Do beetle-killed trees make wildfires worse? Brian Head blaze may provide surprising answers
The wildfire threatening a southern Utah resort town this week raced through a forest that lost hundreds of thousands of spruce trees in a devastating bark-beetle outbreak.
While it remains unclear how much of a factor all that barren timber played in the Brian Head Fire, the area's glut of dead wood raises concerns about firefighter safety and how wildland blazes could behave in the 2 million acres of Utah forests that have turned gray from the phloem-munching beetles.
For now, officials believe the Dixie National Forest trees perished so long ago that they no longer increase the likelihood of a catastrophic fire. Instead, hot, dry winds whipped this week's flames.
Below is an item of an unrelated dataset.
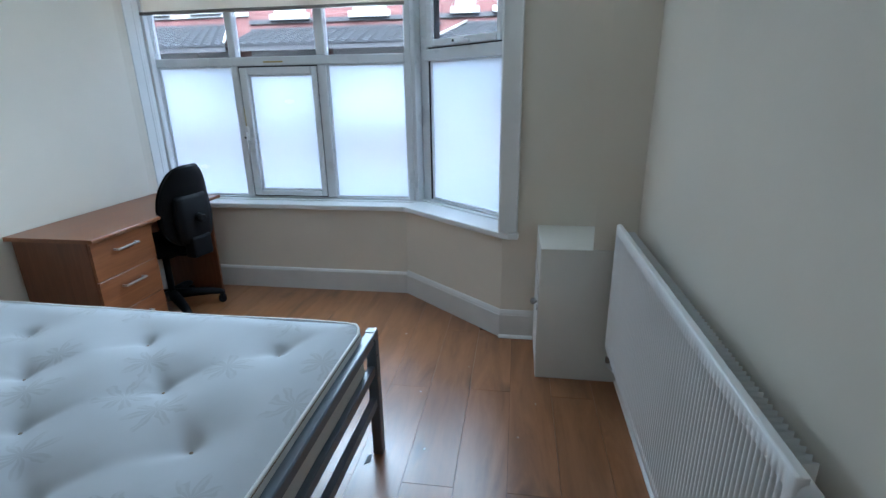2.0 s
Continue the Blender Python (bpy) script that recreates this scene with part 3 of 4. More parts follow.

"The fine needles and smaller fuel fibers [from those dead trees] have fallen on the ground or they are gone, so there isn't that flashy fuel. That reduces the intensity. It's like trying to light a giant log with nothing around it," Dixie spokeswoman Cigi Burton said. Most of these snags and logs are considered a "1,000-hour fuel," referring to the amount of time a piece of dead wood takes to respond to changes in moisture conditions.
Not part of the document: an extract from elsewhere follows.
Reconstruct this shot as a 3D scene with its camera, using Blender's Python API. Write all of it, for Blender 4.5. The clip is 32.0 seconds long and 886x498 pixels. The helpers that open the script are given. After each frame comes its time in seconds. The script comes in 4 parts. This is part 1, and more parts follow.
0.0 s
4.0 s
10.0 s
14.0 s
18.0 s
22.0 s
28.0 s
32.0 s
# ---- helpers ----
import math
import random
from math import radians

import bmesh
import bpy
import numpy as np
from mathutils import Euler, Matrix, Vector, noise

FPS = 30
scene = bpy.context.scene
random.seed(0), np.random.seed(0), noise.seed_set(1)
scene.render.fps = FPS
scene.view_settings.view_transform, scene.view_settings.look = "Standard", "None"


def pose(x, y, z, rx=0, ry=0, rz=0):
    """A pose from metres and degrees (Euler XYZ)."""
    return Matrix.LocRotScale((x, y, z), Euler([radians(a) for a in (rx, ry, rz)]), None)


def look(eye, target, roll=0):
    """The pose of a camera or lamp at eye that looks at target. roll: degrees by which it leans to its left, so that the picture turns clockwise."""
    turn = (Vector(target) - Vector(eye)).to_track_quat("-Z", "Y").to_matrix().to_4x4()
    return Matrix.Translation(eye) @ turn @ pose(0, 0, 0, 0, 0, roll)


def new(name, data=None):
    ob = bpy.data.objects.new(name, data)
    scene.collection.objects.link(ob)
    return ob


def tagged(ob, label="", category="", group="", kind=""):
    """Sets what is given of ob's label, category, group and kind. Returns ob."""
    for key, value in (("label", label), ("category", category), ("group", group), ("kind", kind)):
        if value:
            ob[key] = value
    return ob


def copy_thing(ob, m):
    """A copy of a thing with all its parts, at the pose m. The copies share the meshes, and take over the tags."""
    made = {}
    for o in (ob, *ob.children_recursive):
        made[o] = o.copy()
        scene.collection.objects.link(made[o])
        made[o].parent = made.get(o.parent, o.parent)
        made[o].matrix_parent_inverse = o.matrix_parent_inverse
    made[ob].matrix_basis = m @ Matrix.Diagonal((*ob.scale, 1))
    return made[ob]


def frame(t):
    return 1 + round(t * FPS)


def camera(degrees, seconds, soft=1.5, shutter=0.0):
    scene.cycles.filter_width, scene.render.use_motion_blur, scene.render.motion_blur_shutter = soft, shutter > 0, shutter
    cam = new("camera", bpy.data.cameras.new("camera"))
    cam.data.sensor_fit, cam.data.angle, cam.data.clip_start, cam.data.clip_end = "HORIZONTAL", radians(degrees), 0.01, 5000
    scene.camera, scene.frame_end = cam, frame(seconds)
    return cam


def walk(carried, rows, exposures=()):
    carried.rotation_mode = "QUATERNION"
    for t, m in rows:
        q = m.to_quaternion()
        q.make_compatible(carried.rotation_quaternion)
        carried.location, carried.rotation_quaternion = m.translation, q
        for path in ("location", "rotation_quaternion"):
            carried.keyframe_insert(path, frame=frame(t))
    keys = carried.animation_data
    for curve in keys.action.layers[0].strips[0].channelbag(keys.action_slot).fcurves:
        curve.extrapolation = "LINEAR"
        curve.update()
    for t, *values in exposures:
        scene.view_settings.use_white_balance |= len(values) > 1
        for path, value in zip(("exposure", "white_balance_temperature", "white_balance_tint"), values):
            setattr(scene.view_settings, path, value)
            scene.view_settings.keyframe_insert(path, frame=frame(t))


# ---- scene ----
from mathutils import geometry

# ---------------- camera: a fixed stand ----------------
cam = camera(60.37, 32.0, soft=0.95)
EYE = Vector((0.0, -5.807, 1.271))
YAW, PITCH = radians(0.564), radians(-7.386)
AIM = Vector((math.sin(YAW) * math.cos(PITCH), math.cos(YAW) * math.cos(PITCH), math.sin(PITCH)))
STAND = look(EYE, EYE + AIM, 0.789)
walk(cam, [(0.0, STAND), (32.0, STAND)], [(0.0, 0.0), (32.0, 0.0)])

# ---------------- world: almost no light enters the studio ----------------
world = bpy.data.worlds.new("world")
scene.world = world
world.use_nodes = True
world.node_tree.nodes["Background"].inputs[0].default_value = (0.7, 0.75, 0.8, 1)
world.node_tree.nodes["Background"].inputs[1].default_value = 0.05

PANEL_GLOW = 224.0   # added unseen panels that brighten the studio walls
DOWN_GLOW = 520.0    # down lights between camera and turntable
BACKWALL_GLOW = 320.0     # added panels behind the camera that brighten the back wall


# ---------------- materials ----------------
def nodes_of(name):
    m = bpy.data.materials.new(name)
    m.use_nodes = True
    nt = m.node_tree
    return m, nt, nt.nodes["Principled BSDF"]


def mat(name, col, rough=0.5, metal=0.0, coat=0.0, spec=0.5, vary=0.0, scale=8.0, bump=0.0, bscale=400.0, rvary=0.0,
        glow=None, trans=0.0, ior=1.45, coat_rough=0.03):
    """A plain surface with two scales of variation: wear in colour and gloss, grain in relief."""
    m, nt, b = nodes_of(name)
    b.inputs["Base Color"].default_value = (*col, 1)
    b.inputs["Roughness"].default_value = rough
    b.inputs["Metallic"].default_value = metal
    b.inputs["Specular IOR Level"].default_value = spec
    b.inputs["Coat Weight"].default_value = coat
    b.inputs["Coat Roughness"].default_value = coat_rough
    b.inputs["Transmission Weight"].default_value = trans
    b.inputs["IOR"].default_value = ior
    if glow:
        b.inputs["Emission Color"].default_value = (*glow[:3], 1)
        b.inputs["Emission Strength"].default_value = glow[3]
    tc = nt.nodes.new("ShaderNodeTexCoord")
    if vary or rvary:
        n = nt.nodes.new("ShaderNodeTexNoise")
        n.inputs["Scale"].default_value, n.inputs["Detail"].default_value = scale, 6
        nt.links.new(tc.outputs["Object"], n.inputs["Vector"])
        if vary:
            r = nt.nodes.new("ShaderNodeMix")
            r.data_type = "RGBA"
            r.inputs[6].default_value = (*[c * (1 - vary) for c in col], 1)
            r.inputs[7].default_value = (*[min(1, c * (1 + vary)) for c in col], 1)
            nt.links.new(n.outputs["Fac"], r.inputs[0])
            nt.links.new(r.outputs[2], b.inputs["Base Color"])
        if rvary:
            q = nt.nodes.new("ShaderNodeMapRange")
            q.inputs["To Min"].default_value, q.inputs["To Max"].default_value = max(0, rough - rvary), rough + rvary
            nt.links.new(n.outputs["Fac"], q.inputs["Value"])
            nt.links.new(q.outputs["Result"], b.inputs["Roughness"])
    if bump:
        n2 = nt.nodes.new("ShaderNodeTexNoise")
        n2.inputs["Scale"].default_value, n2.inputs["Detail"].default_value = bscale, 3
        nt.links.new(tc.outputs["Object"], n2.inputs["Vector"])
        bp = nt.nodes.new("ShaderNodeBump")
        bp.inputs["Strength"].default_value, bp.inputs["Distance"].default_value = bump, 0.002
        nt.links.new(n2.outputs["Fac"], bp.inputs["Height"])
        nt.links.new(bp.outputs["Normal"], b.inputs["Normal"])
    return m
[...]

"They are burning now," Burton said, "but they are not the reason the fire moved so quickly."
In Utah, the beetle epidemic — afflicting much of western North America — began in the early 1990s in Dixie's spruce-covered Markagunt Plateau and Cedar Mountain. These highlands east of Cedar City harbor enclaves of homes that narrowly averted destruction in the 2012 Shingle Fire.
But Utah's worst-hit, beetle-plagued forests are in the Uintas, where swaths of dead timber extend for miles off the popular Mirror Lake Highway.
Experts hope the Forest Service will use the Brian Head Fire to gather sorely needed data on how blazes behave in beetle-battered forests as they burn, instead of waiting until the flames die to record observations.
The potential effects of beetle-killed timber on fires are the subject of intense debate among forest ecologists. Conventional wisdom suggests that dead and dying trees elevate the risk, but a research review paints a more-complex picture. Findings point in different directions, with some scientists arguing that lifeless trees may reduce fire severity.